At the same time, data from multiple sources strongly suggest that the proportion of opioid-overdose deaths that are suicides is considerable. A study of nearly 5 million veterans using National Death Index data and treatment data from electronic health records found that diagnoses of any substance use disorder were associated with increased suicide risk. Among persons with OUD, the suicide risk was 87 in 100,000 — six times the general U.S. population rate of 14 in 100,000; even after controlling for other suicide risk factors such as coexisting psychiatric diagnoses, OUD more than doubled the risk of suicide among women and increased the risk among men by 30%.
These data suggest that the true proportion of suicides among opioid-overdose deaths is somewhere between 20% and 30%, but it could be even higher.
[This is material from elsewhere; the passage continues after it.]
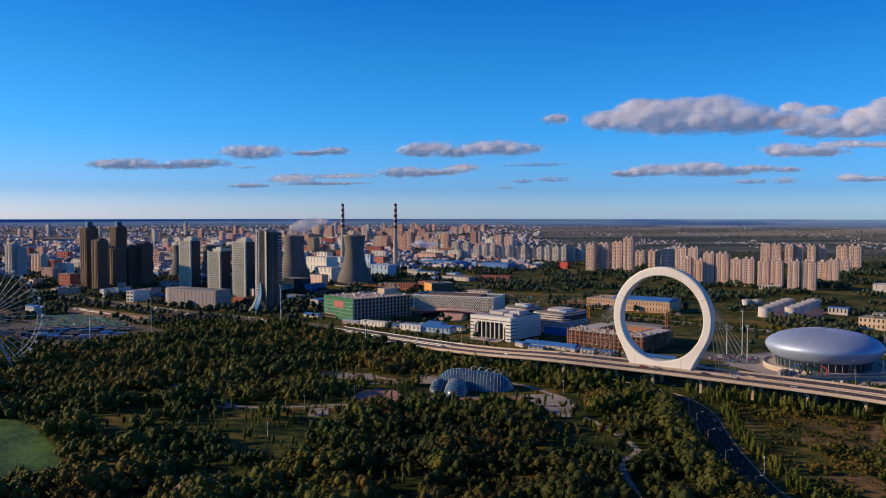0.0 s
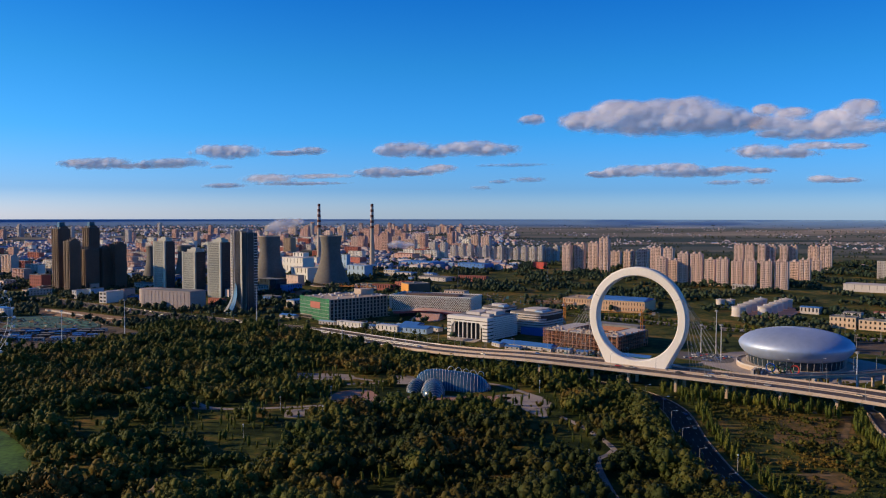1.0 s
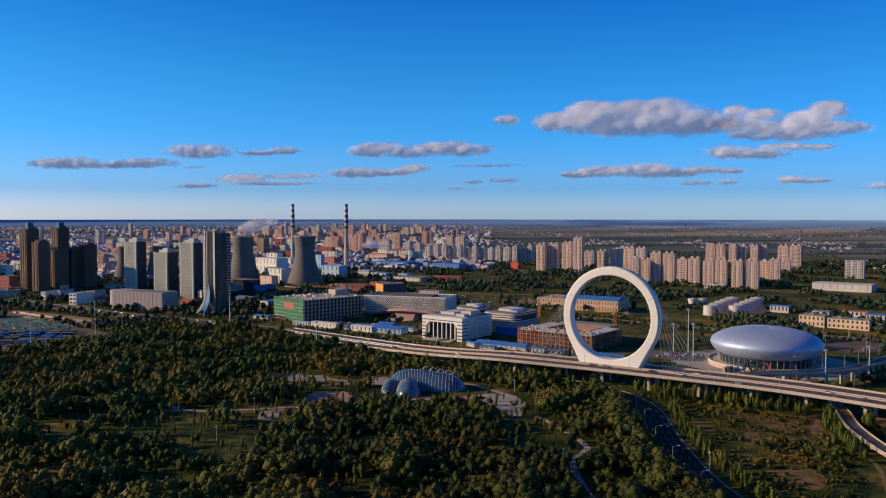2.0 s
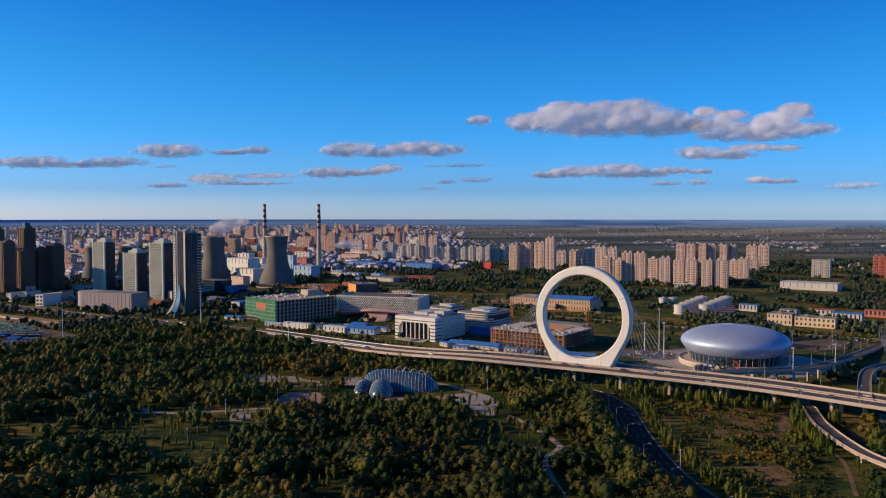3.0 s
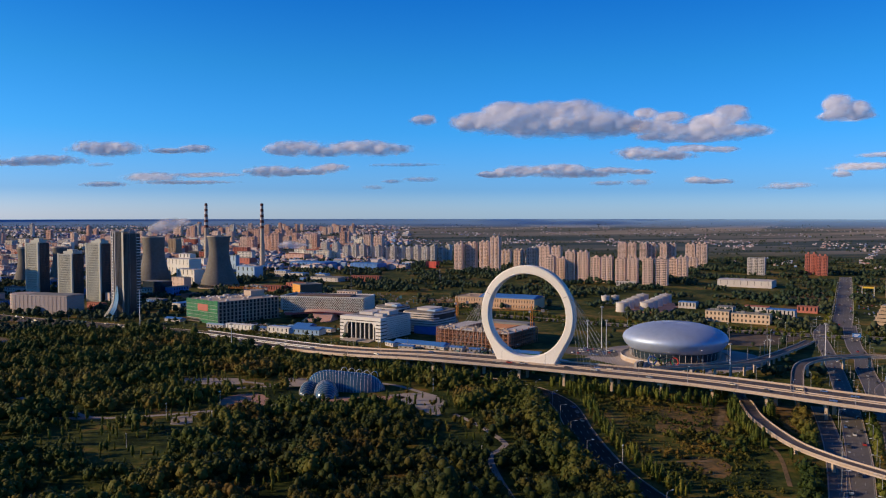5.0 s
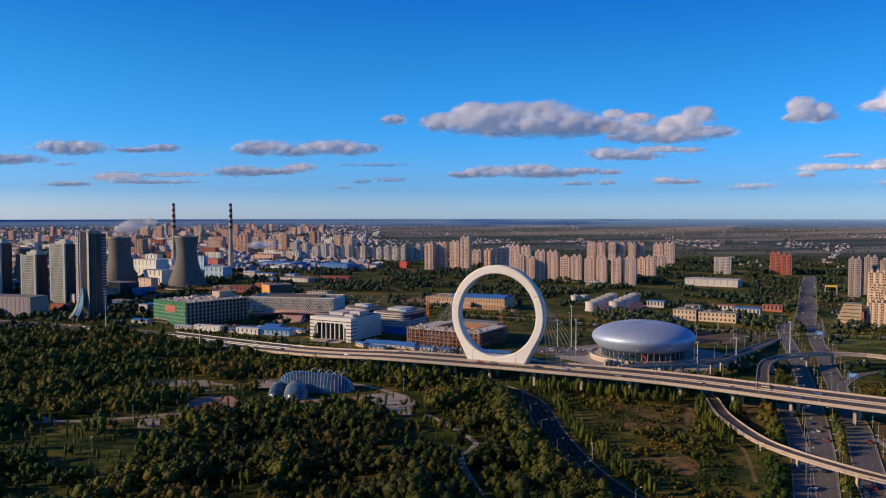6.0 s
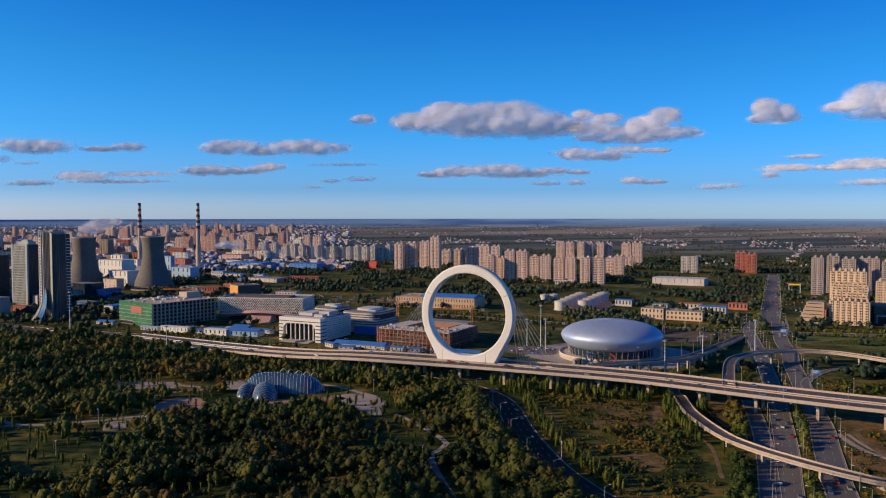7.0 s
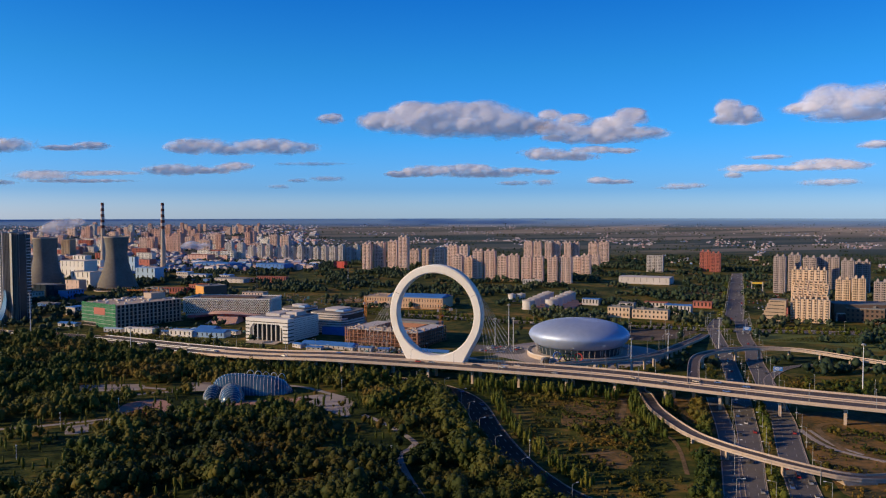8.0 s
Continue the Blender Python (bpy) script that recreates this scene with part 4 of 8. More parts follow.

What can be done? Certainly, efforts are afoot to change opioid prescription practices and to expand medication treatment, and such efforts should be energetically pursued. In addition, we could tailor interventions to reduce opioid-overdose deaths more effectively by pursuing policy interventions such as implementing the CDC’s recommendations for determining the manner of death; educating clinicians about the need to screen for suicide risk in patients with conditions for which opiates are prescribed, especially chronic pain, and in those with a substance use disorder; and standardizing screening for suicide risk and for treatment referral among emergency department patients who have overdosed.
Educational campaigns to increase public awareness of suicide risk could engage family and friends in interventions to prevent suicidal overdoses by seeking medical assistance. Campaigns to reduce the double stigma associated with suicide and drug addiction might make patients more willing to seek treatment. Finally, research aimed at the development and validation of screening tools to help characterize suicide risk along a continuum of awareness regarding suicidal intent would improve identification of persons who are at greater risk.
The significant increases in both opioid-overdose deaths and suicide rates in our country have contributed to reduced life expectancy for Americans. These two epidemics are intermingled, and solutions to address the opioid crisis require that we tailor interventions to preventing opioid-overdose deaths due to suicidal intent.”